Review: “Small Mouth Sounds” returns to the stage with UA Theatre and Dance

Originally published in The Crimson White
Courtesy of Porfirio Solórzano

Brandon Smith, Contributing Writer

Running from Monday, Nov. 7, to Sunday, Nov. 13, The University of Alabama Department of Theatre and Dance produced “Small Mouth Sounds” at the Allen Bales Theatre. Within the runtime of an hour and a half, the play balances tragedy with elements of satire and discussions of spirituality, empathy and healing.

Directed by Ashley White, a third-year MFA candidate with a concentration in directing, the play largely stayed true to the original, quirky script written by Bess Wohl in 2017.

In the beginning, there was light illuminating the forest setting that would eventually be home to six characters running away from their mundane modern city lives. Guiding the six in their journey to peace and hopeful happiness is their spiritual guide. The guide is heard and not seen; he represents higher power that will lead the lost sheep to greener pastures.

Each character is unique with their own motivations, struggles, ways of expression and goals that separate them from their peers.

Each cast member does an incredible job managing the complexity that Wohl intended for each character. Delivering performances with a lot of passion without the use of words, the seven cast members embrace their characters’ vow of silence and instead use body language to portray their intentions, their developing relationship with the other characters, and the revelations of their fears and frustrations that brought them to seek peace and emotional healing.

White said it was important to her to stay true to the script so the scenes would accurately convey Wohl’s message.

However, she did take a few creative liberties. There’s a particular scene when the guru character, Rodney, takes a simple moment with incense to establish his character as a cocky man who is unafraid to take up space in spite of the annoyance it caused his “bunkmate,” Ned. It served the additional purpose of cementing the opposing traits of the awkward tragedy that is Ned, a desperate man who doesn’t take up much space in the world. In this way, Rodney and Ned prove to be opposites.

The originality of Wohl’s agenda was kept while also adding something small yet special. White said while Wohl’s work was the blueprint and the “framework,” the amount of detail taken to depict her vision speaks to the creative directory.

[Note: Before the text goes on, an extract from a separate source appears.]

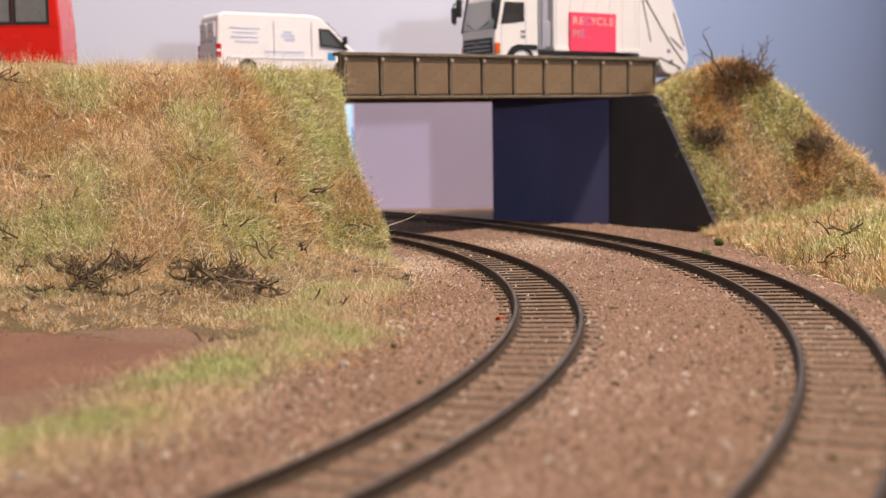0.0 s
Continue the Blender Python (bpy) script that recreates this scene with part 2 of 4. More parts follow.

The play begins with the story of a frog that leaves its home and dies after its visit to the ocean. As the characters spend their days at the retreat they bond with one another, learning to process and communicate their issues and let go of their pain. In the end, the muttering of a single word, “Ocean,” is said by the Finnish man, Jan. He is left alone as the golden light illuminating the stage fades.

Its meaning, its interpretation and its purpose are left untold, but in Wohl fashion, the ending’s intention is for the audience member to decide. The word “ocean” is the connecting thread from the beginning of the story to this ending, like a thesis to its concluding paragraph. The vague ending is an additional element to the story that makes it all the more thought provoking as the audience leaves somewhat befuddled by the masterpiece.

“[It’s] one of those things where we all sort of have our own different interpretation of ‘ocean’ and what it means,” White said.

Audience and actors decide what the word, and the play, mean to them.